I'm getting really unfocused, so off to bed with me! g'night!
post #19 of 28
All learning is still pretty much play based for my 9 yo. He was wondering recently what school would be like (he knows he doesn't want to go based on his pre-k memories) and wanted to briefly play pretend. I gave him a couple of pages from an activity book to do and that was that. I think he's going to be about 12 before he wants to do anything structured or take a class. But he's always loved science museums. Not wanting a class doesn't mean he doesn't want to learn about things considered to be academic.

He started playing an online multiplayer game which has made him more interested in writing. He isn't typing much yet but I see him progressing and having fun with it. He's getting very good at communicating with 2 and 3 letters, lol (jk, ty, np, idk, gtg, afk, brb, and zzz). One version of the game is playing school. It's interesting to see how teenage boys role-play school in a war based game.

He can read pretty well but doesn't read books independently yet. We've been reading the Animorphs series.

We're excited that parkdays are starting up again because we don't have any neighborhood friends. We've been getting together with his one friend most weeks. They usually play video games, legos, or nerf gun wars.

We haven't been going places as much as I'd like because dh is out of a job and we are lying low trying not to spend money.
post #20 of 28
Play is so important to kids. Gordon Neufeld gave a wonderful talk at a recent parent conference about the importance of play.

In some societies, kids don't do real "work" until they reach adult status (around puberty).

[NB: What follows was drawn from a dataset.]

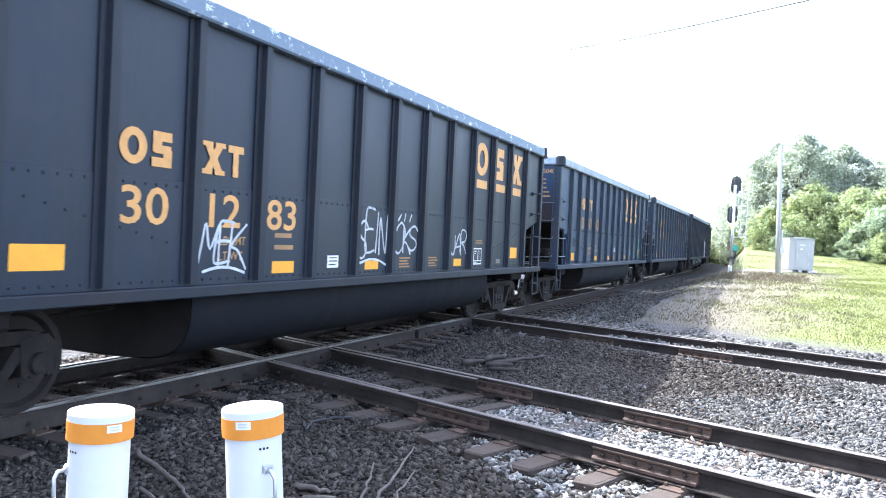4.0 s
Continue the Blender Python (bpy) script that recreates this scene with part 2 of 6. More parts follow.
WHITE = plain("white_marking", (0.70, 0.70, 0.70), 0.6, 0.0, 0.1, 5, 60, 0.05)
TAG_WHITE = plain("white_spray_paint", (0.45, 0.465, 0.475), 0.6, 0.0, 0.3, 3, 40, 0.03)
TAG_LILAC = plain("lilac_spray_paint", (0.28, 0.29, 0.38), 0.6, 0.0, 0.3, 3, 40, 0.03)
TAG_WINE = plain("wine_red_spray_paint", (0.047, 0.013, 0.016), 0.75, 0.0, 0.4, 3, 40, 0.03, gloss=0.2)
TAG_CHALK = plain("chalky_spray_paint", (0.38, 0.37, 0.36), 0.7, 0.0, 0.3, 3, 40, 0.03)
TAG_TEAL = plain("teal_spray_paint", (0.17, 0.40, 0.45), 0.6, 0.0, 0.3, 3, 40, 0.03)
TAG_BLACK = plain("black_spray_paint", (0.035, 0.035, 0.04), 0.6, 0.0, 0.3, 3, 40, 0.03)
TAG_RED = plain("red_spray_paint", (0.20, 0.05, 0.045), 0.6, 0.0, 0.3, 3, 40, 0.03)
TAG_GREEN = plain("lime_spray_paint", (0.33, 0.50, 0.10), 0.6, 0.0, 0.3, 3, 40, 0.03)
TAG_SILVER = plain("dull_silver_spray_paint", (0.235, 0.25, 0.255), 0.5, 0.2, 0.3, 3, 40, 0.03)
TAG_JADE = plain("jade_green_spray_paint", (0.03, 0.24, 0.16), 0.6, 0.0, 0.3, 3, 40, 0.03)
TAG_GHOST = plain("faded_grey_spray_paint", (0.13, 0.14, 0.16), 0.7, 0.0, 0.4, 3, 40, 0.03)
TAG_PALE = plain("faded_pale_grey_spray_paint", (0.36, 0.36, 0.38), 0.7, 0.0, 0.4, 3, 40, 0.03)
TAG_CREAM = plain("cream_spray_paint", (0.50, 0.48, 0.40), 0.6, 0.0, 0.3, 3, 40, 0.03)
TAG_BLUE = plain("blue_spray_paint", (0.06, 0.20, 0.42), 0.6, 0.0, 0.3, 3, 40, 0.03)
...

WCM: I wonder if the change you saw is because the kids are in that in-between stage of having gained the basic skills they need but not sure what their passions are. Or, I also had a thought that maybe the difference is WHAT they are learning being not so apparent. Kwim? LIke, when they are babies and they first walk that is so obvious to us. But at the age my daughter is (she's 8) it seems the things she is learning are more subtle things. Like morality and ethics. But through play.